### Data block
---

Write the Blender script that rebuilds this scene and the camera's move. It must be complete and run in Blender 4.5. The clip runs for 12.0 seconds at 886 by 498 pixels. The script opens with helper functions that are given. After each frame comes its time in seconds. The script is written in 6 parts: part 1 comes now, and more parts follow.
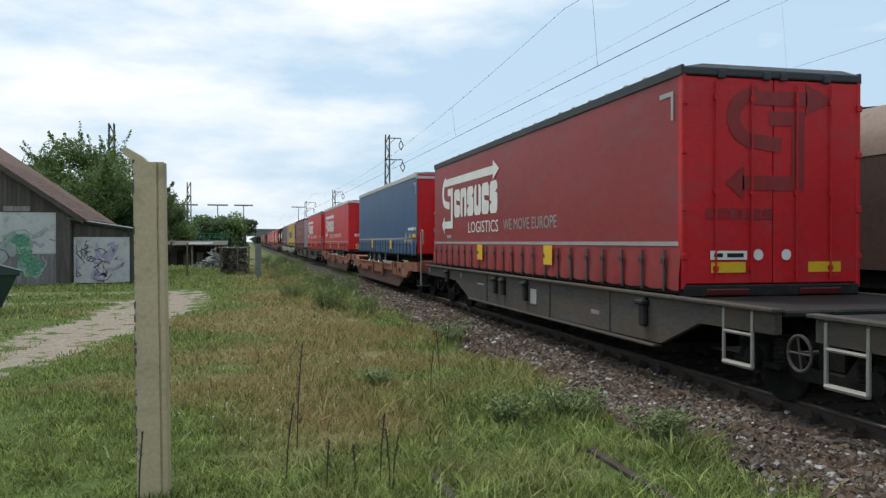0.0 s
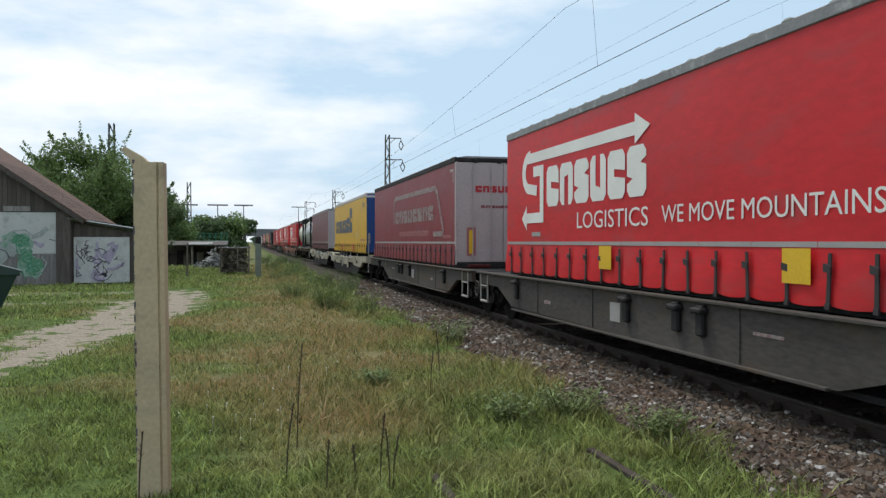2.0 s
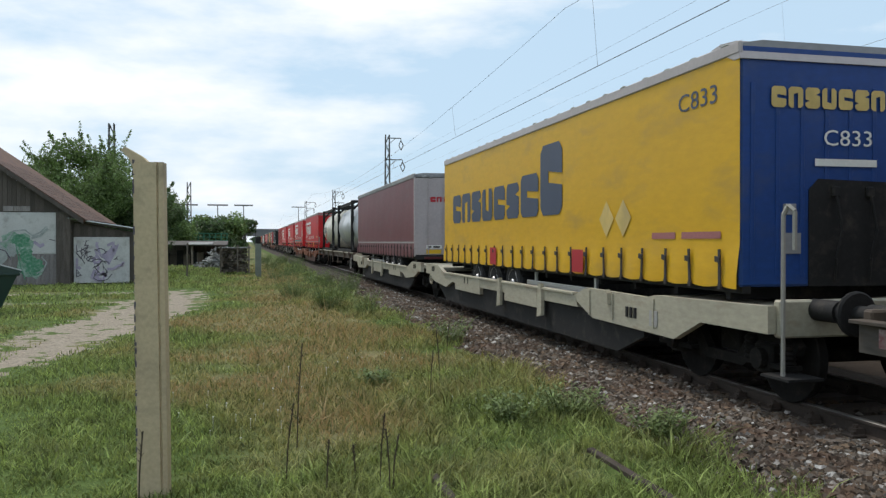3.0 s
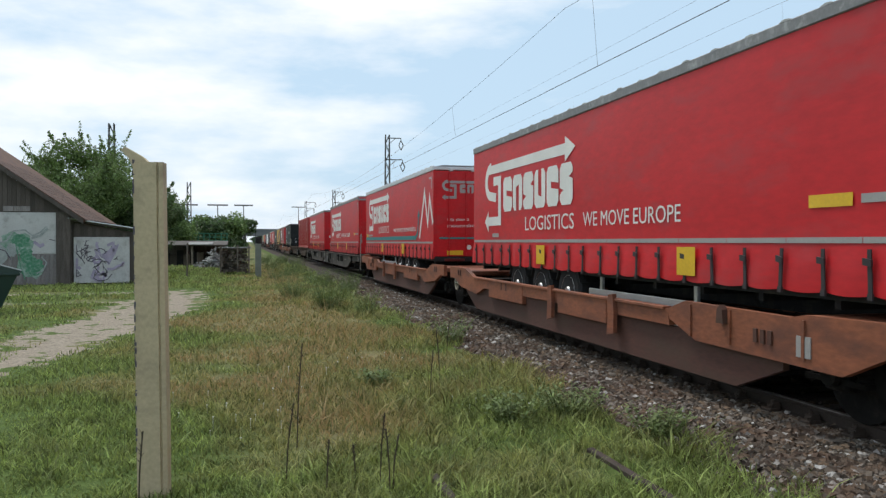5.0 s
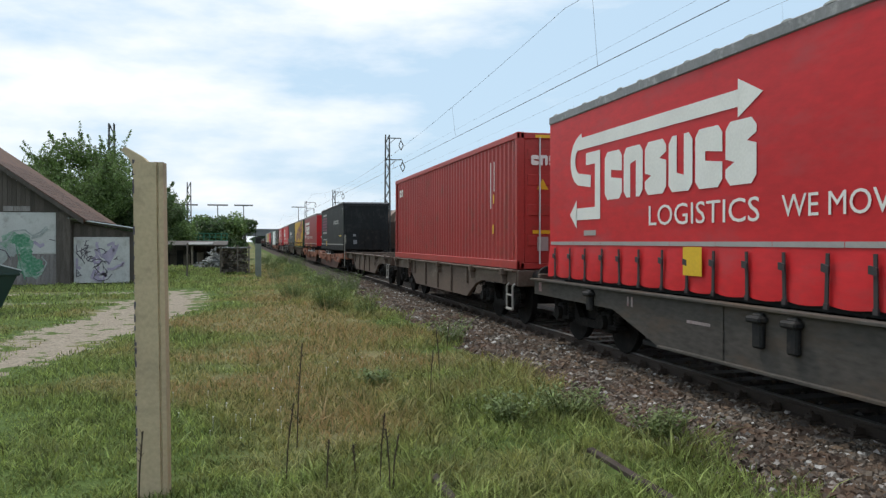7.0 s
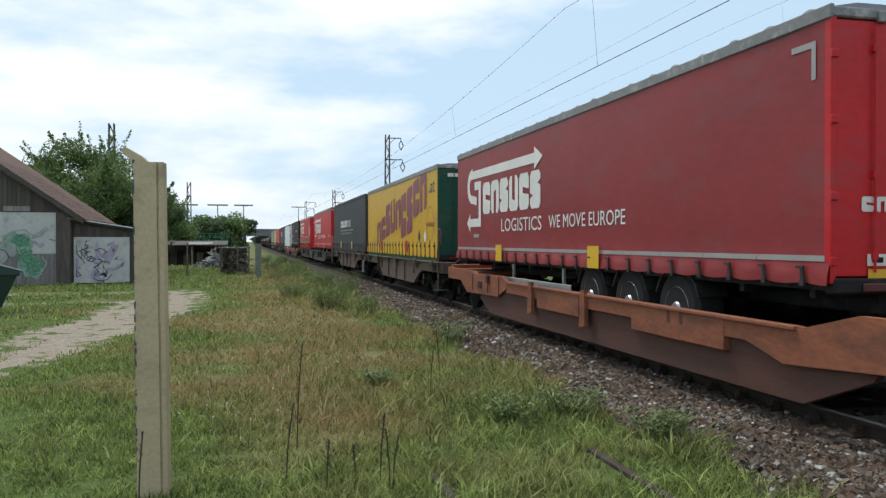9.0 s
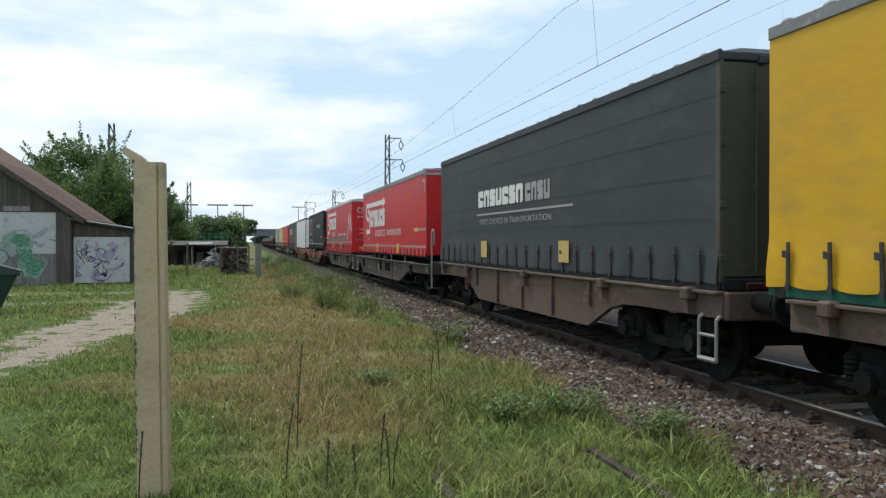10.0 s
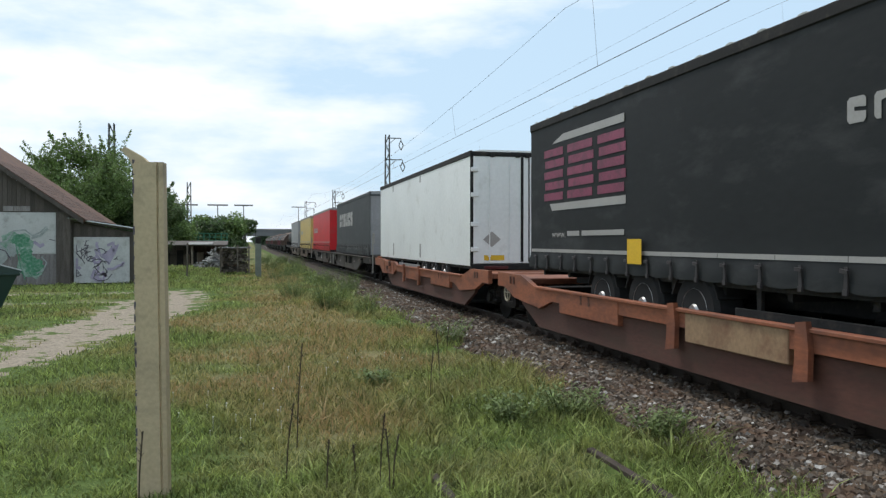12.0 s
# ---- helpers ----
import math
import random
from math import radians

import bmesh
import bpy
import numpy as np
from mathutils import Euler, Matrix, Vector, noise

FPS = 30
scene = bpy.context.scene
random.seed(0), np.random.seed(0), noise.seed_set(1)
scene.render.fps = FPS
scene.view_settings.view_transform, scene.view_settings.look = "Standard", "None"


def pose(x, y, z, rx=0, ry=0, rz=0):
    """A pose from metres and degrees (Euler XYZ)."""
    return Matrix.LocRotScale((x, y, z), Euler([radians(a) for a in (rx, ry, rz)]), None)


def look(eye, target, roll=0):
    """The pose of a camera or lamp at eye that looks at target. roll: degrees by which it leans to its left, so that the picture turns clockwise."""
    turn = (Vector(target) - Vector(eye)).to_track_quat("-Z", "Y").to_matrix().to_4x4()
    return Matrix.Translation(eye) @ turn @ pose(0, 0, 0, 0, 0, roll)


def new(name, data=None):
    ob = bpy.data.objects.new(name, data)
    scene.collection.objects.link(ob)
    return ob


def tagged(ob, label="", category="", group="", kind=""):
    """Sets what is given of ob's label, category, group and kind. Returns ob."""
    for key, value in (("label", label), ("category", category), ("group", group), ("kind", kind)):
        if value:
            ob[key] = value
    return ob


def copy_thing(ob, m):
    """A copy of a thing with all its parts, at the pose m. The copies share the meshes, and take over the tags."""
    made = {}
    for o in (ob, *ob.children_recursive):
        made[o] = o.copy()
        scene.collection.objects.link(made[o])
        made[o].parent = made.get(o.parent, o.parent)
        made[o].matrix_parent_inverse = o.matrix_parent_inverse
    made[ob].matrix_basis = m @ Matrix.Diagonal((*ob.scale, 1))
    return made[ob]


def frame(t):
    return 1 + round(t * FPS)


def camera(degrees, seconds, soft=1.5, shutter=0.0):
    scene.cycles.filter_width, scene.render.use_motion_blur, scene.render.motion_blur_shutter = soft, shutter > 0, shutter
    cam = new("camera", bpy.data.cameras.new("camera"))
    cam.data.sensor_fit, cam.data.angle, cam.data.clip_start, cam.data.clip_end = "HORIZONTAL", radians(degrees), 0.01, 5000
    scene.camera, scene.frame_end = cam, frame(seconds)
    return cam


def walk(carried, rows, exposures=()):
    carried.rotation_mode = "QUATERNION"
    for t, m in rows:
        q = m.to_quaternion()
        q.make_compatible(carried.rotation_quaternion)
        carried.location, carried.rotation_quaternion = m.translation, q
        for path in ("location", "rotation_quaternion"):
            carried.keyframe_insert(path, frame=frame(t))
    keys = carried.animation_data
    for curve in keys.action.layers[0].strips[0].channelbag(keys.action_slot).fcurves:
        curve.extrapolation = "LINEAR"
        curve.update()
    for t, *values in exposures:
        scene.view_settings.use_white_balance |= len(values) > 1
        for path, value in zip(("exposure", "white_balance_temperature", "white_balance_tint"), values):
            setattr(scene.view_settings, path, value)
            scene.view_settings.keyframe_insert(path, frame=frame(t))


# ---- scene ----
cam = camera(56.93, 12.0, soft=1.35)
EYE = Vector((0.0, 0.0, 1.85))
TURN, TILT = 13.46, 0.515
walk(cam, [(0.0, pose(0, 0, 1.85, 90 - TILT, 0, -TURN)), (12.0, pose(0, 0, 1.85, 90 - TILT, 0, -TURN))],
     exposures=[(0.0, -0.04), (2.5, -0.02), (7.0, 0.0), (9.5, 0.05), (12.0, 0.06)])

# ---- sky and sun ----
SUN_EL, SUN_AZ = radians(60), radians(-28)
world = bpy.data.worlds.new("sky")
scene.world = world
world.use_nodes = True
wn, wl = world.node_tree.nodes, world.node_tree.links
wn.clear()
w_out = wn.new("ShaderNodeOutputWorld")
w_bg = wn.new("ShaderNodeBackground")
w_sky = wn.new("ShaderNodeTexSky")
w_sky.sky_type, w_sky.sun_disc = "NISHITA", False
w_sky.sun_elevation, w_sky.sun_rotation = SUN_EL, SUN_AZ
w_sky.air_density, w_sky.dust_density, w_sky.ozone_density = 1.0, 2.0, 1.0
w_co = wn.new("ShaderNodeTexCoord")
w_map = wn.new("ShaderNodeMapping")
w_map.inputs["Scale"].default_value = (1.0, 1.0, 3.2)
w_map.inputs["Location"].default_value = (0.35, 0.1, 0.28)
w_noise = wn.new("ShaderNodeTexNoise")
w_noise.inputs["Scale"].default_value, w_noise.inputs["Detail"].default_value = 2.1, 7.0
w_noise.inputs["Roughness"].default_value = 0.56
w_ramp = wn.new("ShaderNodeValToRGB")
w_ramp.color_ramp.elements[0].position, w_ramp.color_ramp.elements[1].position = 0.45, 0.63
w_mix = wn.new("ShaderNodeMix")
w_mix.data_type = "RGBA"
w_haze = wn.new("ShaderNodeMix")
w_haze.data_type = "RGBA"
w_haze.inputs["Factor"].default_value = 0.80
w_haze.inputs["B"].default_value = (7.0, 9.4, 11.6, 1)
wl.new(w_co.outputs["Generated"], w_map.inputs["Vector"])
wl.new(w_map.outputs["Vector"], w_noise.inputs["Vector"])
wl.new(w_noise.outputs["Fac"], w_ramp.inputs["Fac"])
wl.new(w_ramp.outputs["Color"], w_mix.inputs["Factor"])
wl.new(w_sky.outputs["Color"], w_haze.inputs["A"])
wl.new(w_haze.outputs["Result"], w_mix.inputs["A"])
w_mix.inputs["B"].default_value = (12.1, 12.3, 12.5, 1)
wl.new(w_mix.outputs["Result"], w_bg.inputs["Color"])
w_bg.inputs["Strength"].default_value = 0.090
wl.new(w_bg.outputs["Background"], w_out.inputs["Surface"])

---

Copy the listing in full and without alteration, omitting every picture.

Write the Blender script that rebuilds this scene and the camera's move. It must be complete and run in Blender 4.5. The clip runs for 12.0 seconds at 886 by 498 pixels. The script opens with helper functions that are given. After each frame comes its time in seconds. The script is written in 6 parts: part 1 comes now, and more parts follow.
0.0 s
2.0 s
3.0 s
5.0 s
7.0 s
9.0 s
10.0 s
12.0 s
# ---- helpers ----
import math
import random
from math import radians

import bmesh
import bpy
import numpy as np
from mathutils import Euler, Matrix, Vector, noise

FPS = 30
scene = bpy.context.scene
random.seed(0), np.random.seed(0), noise.seed_set(1)
scene.render.fps = FPS
scene.view_settings.view_transform, scene.view_settings.look = "Standard", "None"


def pose(x, y, z, rx=0, ry=0, rz=0):
    """A pose from metres and degrees (Euler XYZ)."""
    return Matrix.LocRotScale((x, y, z), Euler([radians(a) for a in (rx, ry, rz)]), None)


def look(eye, target, roll=0):
    """The pose of a camera or lamp at eye that looks at target. roll: degrees by which it leans to its left, so that the picture turns clockwise."""
    turn = (Vector(target) - Vector(eye)).to_track_quat("-Z", "Y").to_matrix().to_4x4()
    return Matrix.Translation(eye) @ turn @ pose(0, 0, 0, 0, 0, roll)


def new(name, data=None):
    ob = bpy.data.objects.new(name, data)
    scene.collection.objects.link(ob)
    return ob


def tagged(ob, label="", category="", group="", kind=""):
    """Sets what is given of ob's label, category, group and kind. Returns ob."""
    for key, value in (("label", label), ("category", category), ("group", group), ("kind", kind)):
        if value:
            ob[key] = value
    return ob


def copy_thing(ob, m):
    """A copy of a thing with all its parts, at the pose m. The copies share the meshes, and take over the tags."""
    made = {}
    for o in (ob, *ob.children_recursive):
        made[o] = o.copy()
        scene.collection.objects.link(made[o])
        made[o].parent = made.get(o.parent, o.parent)
        made[o].matrix_parent_inverse = o.matrix_parent_inverse
    made[ob].matrix_basis = m @ Matrix.Diagonal((*ob.scale, 1))
    return made[ob]


def frame(t):
    return 1 + round(t * FPS)


def camera(degrees, seconds, soft=1.5, shutter=0.0):
    scene.cycles.filter_width, scene.render.use_motion_blur, scene.render.motion_blur_shutter = soft, shutter > 0, shutter
    cam = new("camera", bpy.data.cameras.new("camera"))
    cam.data.sensor_fit, cam.data.angle, cam.data.clip_start, cam.data.clip_end = "HORIZONTAL", radians(degrees), 0.01, 5000
    scene.camera, scene.frame_end = cam, frame(seconds)
    return cam


def walk(carried, rows, exposures=()):
    carried.rotation_mode = "QUATERNION"
    for t, m in rows:
        q = m.to_quaternion()
        q.make_compatible(carried.rotation_quaternion)
        carried.location, carried.rotation_quaternion = m.translation, q
        for path in ("location", "rotation_quaternion"):
            carried.keyframe_insert(path, frame=frame(t))
    keys = carried.animation_data
    for curve in keys.action.layers[0].strips[0].channelbag(keys.action_slot).fcurves:
        curve.extrapolation = "LINEAR"
        curve.update()
    for t, *values in exposures:
        scene.view_settings.use_white_balance |= len(values) > 1
        for path, value in zip(("exposure", "white_balance_temperature", "white_balance_tint"), values):
            setattr(scene.view_settings, path, value)
            scene.view_settings.keyframe_insert(path, frame=frame(t))


# ---- scene ----
cam = camera(56.93, 12.0, soft=1.35)
EYE = Vector((0.0, 0.0, 1.85))
TURN, TILT = 13.46, 0.515
walk(cam, [(0.0, pose(0, 0, 1.85, 90 - TILT, 0, -TURN)), (12.0, pose(0, 0, 1.85, 90 - TILT, 0, -TURN))],
     exposures=[(0.0, -0.04), (2.5, -0.02), (7.0, 0.0), (9.5, 0.05), (12.0, 0.06)])

# ---- sky and sun ----
SUN_EL, SUN_AZ = radians(60), radians(-28)
world = bpy.data.worlds.new("sky")
scene.world = world
world.use_nodes = True
wn, wl = world.node_tree.nodes, world.node_tree.links
wn.clear()
w_out = wn.new("ShaderNodeOutputWorld")
w_bg = wn.new("ShaderNodeBackground")
w_sky = wn.new("ShaderNodeTexSky")
w_sky.sky_type, w_sky.sun_disc = "NISHITA", False
w_sky.sun_elevation, w_sky.sun_rotation = SUN_EL, SUN_AZ
w_sky.air_density, w_sky.dust_density, w_sky.ozone_density = 1.0, 2.0, 1.0
w_co = wn.new("ShaderNodeTexCoord")
w_map = wn.new("ShaderNodeMapping")
w_map.inputs["Scale"].default_value = (1.0, 1.0, 3.2)
w_map.inputs["Location"].default_value = (0.35, 0.1, 0.28)
w_noise = wn.new("ShaderNodeTexNoise")
w_noise.inputs["Scale"].default_value, w_noise.inputs["Detail"].default_value = 2.1, 7.0
w_noise.inputs["Roughness"].default_value = 0.56
w_ramp = wn.new("ShaderNodeValToRGB")
w_ramp.color_ramp.elements[0].position, w_ramp.color_ramp.elements[1].position = 0.45, 0.63
w_mix = wn.new("ShaderNodeMix")
w_mix.data_type = "RGBA"
w_haze = wn.new("ShaderNodeMix")
w_haze.data_type = "RGBA"
w_haze.inputs["Factor"].default_value = 0.80
w_haze.inputs["B"].default_value = (7.0, 9.4, 11.6, 1)
wl.new(w_co.outputs["Generated"], w_map.inputs["Vector"])
wl.new(w_map.outputs["Vector"], w_noise.inputs["Vector"])
wl.new(w_noise.outputs["Fac"], w_ramp.inputs["Fac"])
wl.new(w_ramp.outputs["Color"], w_mix.inputs["Factor"])
wl.new(w_sky.outputs["Color"], w_haze.inputs["A"])
wl.new(w_haze.outputs["Result"], w_mix.inputs["A"])
w_mix.inputs["B"].default_value = (12.1, 12.3, 12.5, 1)
wl.new(w_mix.outputs["Result"], w_bg.inputs["Color"])
w_bg.inputs["Strength"].default_value = 0.090
wl.new(w_bg.outputs["Background"], w_out.inputs["Surface"])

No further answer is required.